AngularJS: To Directive or not Directive?29 Nov 2014, by Developer in
I seem to be running into this issue a lot, whether something needs to be a directive or just logic in a controller. I like to do a “is it a directive test?” first to really find out if it should be a directive. This consists of a few questions I like to ask so let’s start with the most obvious one.
Will this functionality be reused?
So this is a fairly straight forward question, typically asking the product owner whether we will see the feature again in the future on a different Story. If we get a no, then I stop right here, no need to inquire any further and waste time, the functionality should not be a directive. However, if we are planning on reusing the functionality, then great, we move onto the next question.
Will the reused instance be the same or similar?
Now we need to evaluate whether the next time we use the directive, if it will be the same. Again, we go to the product owner and ask them first. After getting our answer we need to ask the developers to see if it really is the same or not on the technical side. Let’s say the product owner states that the usage will be similar but not exactly the same, at this point we ask the developers if they think the directive should be customized to fit the similar functionality in or decide it’s not similar enough and would defeat the purpose of creating a directive. Moving on, let’s say that future usage is exactly the same to get to our next question.
Are we going to need some setup logic in our controller to handle the directive and is it worth it?
This question is directed to the developers and is mostly a judgment call. Let’s say our directive needs a certain type of list data to work correctly and not each screen is going to have that data readily available in the same format. Do we need to create custom logic each time we need to use it because the data is different? Do we need to handle the data returned differently when saving for example and creating more custom logic? Should the directive be documented somewhere so when the next developer tries to use it, they know how to setup the data? Basically, it’s a judgment call here and varies case by case.
Is it worth the extra effort?
Keep in mind, creating a directive has its caveats, it is non-trivial, and typically will have some unforeseen pitfall involving a complex use case that was assumed to be handled correctly. We need to decide based on the time it will take to create the directive whether it’s worth the additional time it takes compared to programming it directly.
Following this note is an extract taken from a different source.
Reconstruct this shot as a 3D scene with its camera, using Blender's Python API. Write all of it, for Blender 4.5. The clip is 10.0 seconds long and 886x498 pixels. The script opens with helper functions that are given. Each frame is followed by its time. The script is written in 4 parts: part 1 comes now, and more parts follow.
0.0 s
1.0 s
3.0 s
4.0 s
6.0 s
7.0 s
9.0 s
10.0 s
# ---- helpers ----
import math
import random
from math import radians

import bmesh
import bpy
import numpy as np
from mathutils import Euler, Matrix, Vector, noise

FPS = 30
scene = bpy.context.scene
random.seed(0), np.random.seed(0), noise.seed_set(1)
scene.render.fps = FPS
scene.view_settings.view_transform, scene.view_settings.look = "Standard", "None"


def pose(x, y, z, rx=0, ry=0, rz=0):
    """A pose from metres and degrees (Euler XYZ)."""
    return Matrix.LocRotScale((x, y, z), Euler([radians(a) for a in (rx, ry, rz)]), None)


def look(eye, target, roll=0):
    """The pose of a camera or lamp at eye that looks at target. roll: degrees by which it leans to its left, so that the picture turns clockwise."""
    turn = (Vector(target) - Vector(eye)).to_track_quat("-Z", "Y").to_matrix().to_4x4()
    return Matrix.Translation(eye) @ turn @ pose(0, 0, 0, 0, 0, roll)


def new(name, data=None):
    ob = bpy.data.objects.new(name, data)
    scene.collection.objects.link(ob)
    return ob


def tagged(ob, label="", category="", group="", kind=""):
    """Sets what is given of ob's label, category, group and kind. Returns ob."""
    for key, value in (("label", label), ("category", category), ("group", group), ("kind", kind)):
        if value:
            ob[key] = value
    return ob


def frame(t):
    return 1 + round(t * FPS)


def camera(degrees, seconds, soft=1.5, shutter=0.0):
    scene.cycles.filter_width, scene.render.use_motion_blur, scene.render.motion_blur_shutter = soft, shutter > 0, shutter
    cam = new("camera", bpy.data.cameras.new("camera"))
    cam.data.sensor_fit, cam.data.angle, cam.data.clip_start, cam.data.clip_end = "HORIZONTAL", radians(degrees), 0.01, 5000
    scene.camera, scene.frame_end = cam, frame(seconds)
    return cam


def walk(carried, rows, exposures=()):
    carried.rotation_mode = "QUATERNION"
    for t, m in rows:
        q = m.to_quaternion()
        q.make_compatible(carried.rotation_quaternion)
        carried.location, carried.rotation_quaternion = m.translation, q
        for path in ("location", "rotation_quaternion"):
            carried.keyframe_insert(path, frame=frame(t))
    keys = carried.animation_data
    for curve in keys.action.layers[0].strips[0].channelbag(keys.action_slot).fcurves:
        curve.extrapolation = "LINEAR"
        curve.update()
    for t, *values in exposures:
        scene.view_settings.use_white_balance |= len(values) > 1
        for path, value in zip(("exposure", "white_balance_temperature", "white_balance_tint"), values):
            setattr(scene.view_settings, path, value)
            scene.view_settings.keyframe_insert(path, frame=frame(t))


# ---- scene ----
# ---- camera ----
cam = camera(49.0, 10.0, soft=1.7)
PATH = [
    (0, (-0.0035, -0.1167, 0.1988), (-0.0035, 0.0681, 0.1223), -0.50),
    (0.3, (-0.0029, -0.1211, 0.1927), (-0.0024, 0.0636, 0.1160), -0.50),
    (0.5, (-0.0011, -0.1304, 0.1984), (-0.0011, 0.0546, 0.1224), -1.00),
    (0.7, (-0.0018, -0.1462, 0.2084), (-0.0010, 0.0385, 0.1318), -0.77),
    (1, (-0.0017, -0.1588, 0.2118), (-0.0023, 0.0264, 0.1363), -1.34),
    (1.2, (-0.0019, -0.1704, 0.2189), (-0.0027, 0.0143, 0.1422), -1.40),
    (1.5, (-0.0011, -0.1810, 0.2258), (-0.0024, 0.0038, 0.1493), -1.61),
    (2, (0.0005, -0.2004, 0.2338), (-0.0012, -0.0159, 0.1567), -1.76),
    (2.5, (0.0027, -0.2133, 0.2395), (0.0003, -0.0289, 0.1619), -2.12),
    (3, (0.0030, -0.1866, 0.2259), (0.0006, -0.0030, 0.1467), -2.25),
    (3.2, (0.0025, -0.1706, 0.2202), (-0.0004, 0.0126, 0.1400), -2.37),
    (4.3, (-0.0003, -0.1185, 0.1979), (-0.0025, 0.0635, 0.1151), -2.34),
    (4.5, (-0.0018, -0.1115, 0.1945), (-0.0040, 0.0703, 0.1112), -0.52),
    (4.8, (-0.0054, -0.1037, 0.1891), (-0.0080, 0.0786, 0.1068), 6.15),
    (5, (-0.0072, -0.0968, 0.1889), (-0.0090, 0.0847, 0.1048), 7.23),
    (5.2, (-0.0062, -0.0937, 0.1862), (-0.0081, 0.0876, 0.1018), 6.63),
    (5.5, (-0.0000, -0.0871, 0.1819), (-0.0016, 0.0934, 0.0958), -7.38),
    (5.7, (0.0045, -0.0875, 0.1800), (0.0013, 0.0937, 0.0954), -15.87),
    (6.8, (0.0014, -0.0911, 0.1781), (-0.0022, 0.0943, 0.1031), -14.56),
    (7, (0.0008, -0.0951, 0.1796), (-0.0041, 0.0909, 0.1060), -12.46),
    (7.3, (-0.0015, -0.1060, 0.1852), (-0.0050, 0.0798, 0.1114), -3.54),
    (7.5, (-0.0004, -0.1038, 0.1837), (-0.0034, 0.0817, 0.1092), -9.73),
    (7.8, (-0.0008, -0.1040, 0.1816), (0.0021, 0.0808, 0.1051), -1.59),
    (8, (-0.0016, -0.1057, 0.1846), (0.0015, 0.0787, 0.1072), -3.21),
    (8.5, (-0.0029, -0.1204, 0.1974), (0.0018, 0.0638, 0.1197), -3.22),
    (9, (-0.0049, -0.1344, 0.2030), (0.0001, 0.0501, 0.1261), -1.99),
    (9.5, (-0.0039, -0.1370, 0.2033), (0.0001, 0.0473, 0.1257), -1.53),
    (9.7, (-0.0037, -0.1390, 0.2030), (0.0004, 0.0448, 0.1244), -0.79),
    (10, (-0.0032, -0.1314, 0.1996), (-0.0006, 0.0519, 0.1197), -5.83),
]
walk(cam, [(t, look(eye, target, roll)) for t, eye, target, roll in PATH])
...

We need to weigh all of these factors and make a decision on whether or not we still need to create a directive.
If we found that the answers to the above questions are acceptable then we can move forward with creating a directive. Otherwise, we saved ourselves a lot of time fiddling with something that shouldn’t exist in the first place. Creating well written, reusable directives is not to be taken lightly, you could find yourself stuck in a hole creating workarounds for them leading to flaky code because we are already too invested into the directive and wherever it’s plugged in. That is why it’s important to evaluate the need for a directive before investing too much time and effort only to realize you never reuse it or have to handle each case separately with specialized code for each case.